Libby Wiener reports on what the first female leader of Unite means for the Labour Party and the British left
The Unite union has elected its first ever female leader, with Sharon Graham to be the next general secretary after receiving almost 5,000 more votes than her nearest rival.
Ms Graham received 46,696 votes, with 41,833 for Steve Turner and 35,334 for Gerard Coyne, sources said.
She will take over from the controversial Len McCluskey as leader of one the country’s most powerful trade unions.
Although the official announcement will be made later on Wednesday, Labour leader Sir Keir Starmer tweeted his congratulations, writing: “I’m looking forward to working together to improve the lives of working people across the country.”
Diane Abbott, a former shadow home secretary under Jeremy Corbyn's leadership, told ITV News that Ms Graham is "going to get the support of all of us on the left".
"I think it's significant that Sharon as a woman candidate was able to see off two male candidates and I think it's great the general secretary of Unite ," she said.
Ms Graham leads Unite’s Organising and Leverage Department, which specialises in taking on hostile employers.
She has led recent disputes at British Airways and Crossrail as well as campaigning to unionise Amazon.
She described herself as the “workers’ candidate”, pledging to take Unite “back to the workplace”.
She has said she wants to rebuild the union as a movement which delivers industrially and politically.
Speaking about the election campaign before the result was announced, she said: “My slogan all along has been ‘Back to the workplace’ to build the union to fight for jobs, wages and conditions.
“That has been rewarded with huge support for me in big industrial branches like Hinkley Point, London construction, Ireland construction and Vauxhall.
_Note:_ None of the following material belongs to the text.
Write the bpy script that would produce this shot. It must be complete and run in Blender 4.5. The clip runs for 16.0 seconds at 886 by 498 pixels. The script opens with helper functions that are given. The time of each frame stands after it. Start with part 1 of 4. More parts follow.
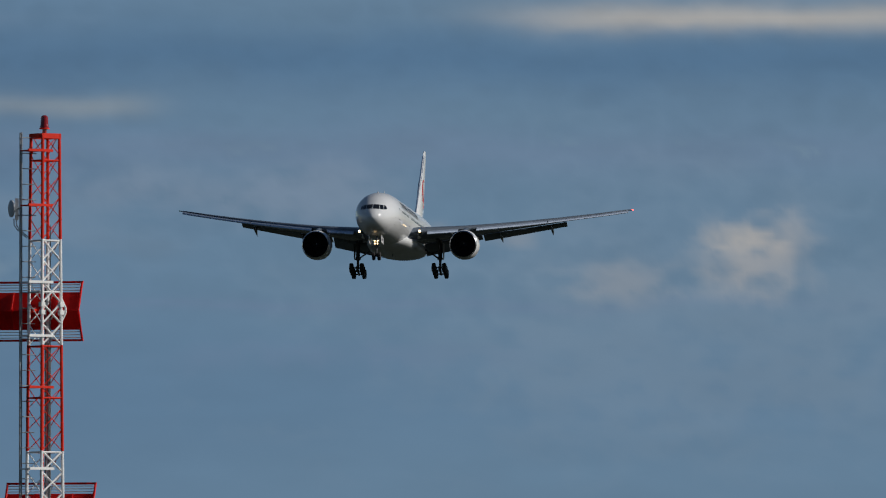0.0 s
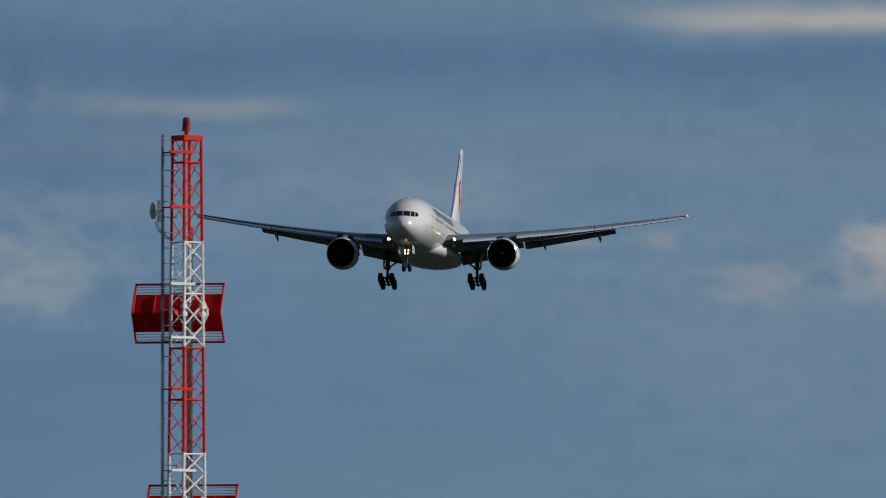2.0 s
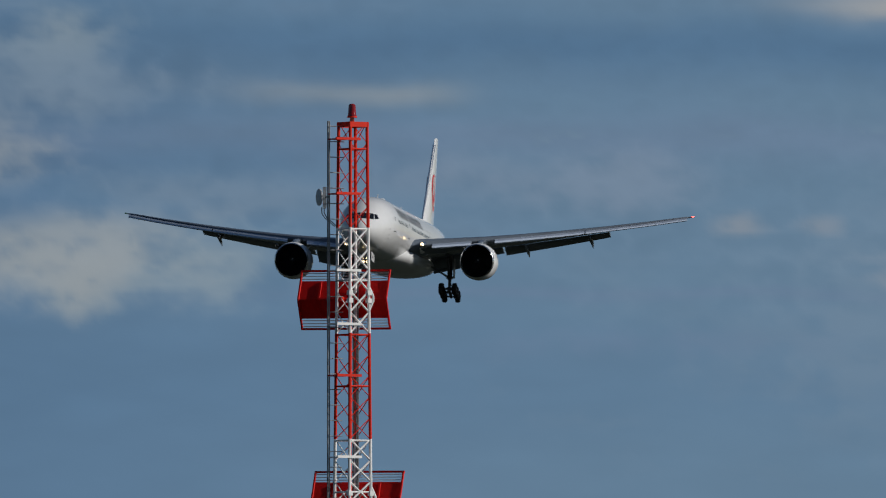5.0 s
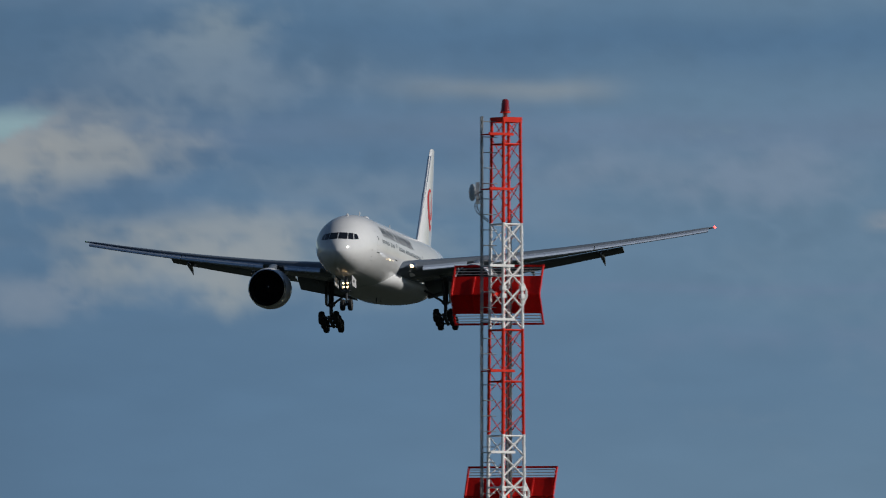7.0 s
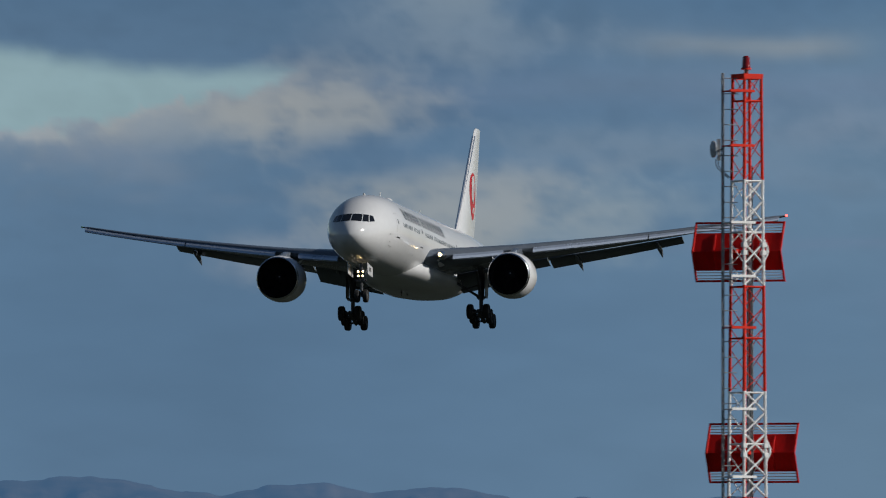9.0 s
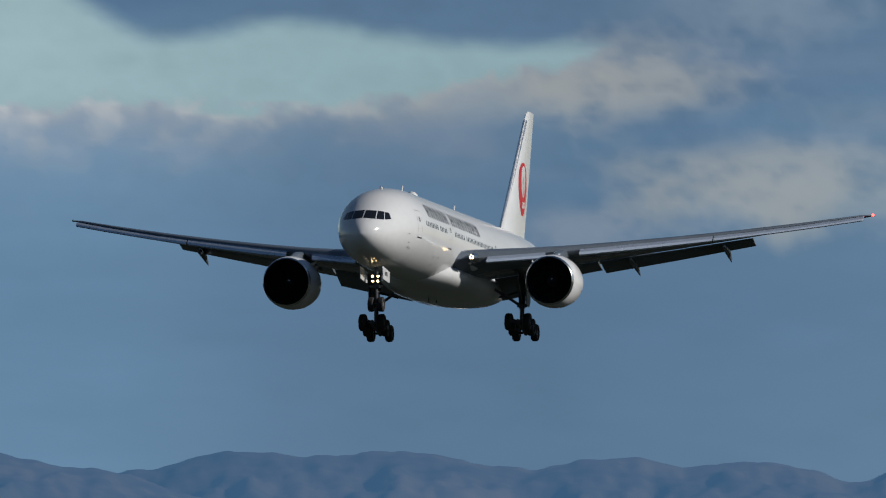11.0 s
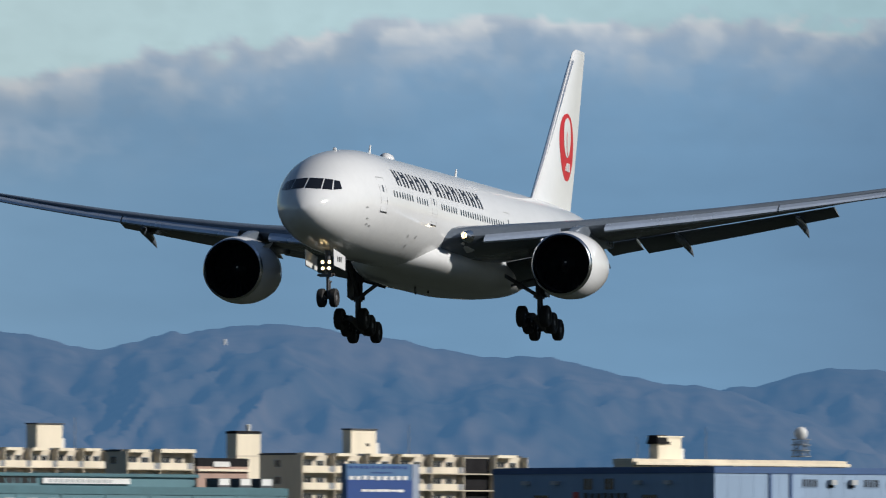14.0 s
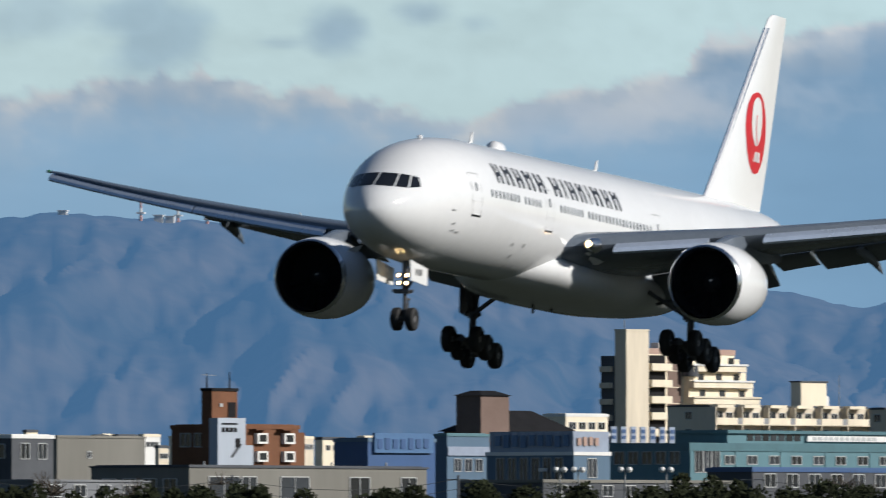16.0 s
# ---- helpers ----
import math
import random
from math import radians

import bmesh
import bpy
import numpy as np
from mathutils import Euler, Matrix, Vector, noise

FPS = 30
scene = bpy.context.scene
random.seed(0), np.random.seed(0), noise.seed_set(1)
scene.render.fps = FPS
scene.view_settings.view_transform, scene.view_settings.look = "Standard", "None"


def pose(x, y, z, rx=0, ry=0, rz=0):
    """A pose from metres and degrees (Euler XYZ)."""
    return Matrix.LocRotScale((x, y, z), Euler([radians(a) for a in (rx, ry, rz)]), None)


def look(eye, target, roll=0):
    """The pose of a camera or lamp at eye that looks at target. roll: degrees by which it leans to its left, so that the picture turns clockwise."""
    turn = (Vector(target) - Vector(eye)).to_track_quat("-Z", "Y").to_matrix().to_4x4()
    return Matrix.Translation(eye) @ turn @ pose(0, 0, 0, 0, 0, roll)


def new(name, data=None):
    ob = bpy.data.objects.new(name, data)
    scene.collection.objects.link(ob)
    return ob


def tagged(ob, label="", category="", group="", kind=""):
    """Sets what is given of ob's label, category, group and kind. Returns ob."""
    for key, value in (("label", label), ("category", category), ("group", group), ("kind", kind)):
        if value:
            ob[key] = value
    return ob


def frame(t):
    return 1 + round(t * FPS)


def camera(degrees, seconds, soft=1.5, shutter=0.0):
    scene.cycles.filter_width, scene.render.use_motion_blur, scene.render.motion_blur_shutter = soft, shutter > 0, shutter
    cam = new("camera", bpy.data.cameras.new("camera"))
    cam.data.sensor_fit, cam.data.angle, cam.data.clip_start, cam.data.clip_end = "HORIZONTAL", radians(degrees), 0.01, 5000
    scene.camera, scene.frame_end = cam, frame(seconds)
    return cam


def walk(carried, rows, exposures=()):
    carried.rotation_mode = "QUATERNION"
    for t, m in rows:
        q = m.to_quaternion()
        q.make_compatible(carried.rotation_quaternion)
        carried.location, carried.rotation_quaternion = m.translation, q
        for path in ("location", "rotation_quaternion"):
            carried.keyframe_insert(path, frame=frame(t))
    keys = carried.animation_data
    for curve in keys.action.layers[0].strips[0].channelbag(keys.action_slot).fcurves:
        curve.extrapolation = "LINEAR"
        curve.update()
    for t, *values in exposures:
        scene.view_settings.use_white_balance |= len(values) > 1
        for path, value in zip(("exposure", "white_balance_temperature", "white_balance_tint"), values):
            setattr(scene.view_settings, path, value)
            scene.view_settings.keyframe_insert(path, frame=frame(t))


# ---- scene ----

“My campaign co-ordinators estimate that my branch nominations cover a potential voting base of 250,000 members – and that’s before the 300,000 women in the union have had their say.
“I am not a member of any Unite or Labour faction – other than my own supporters group.
“Unite members at the workplace want real change, not a settling of old scores or a Westminster rematch.”
“But I know that she will build on our values and harness the talents of our great union in the service of our members and our movement.”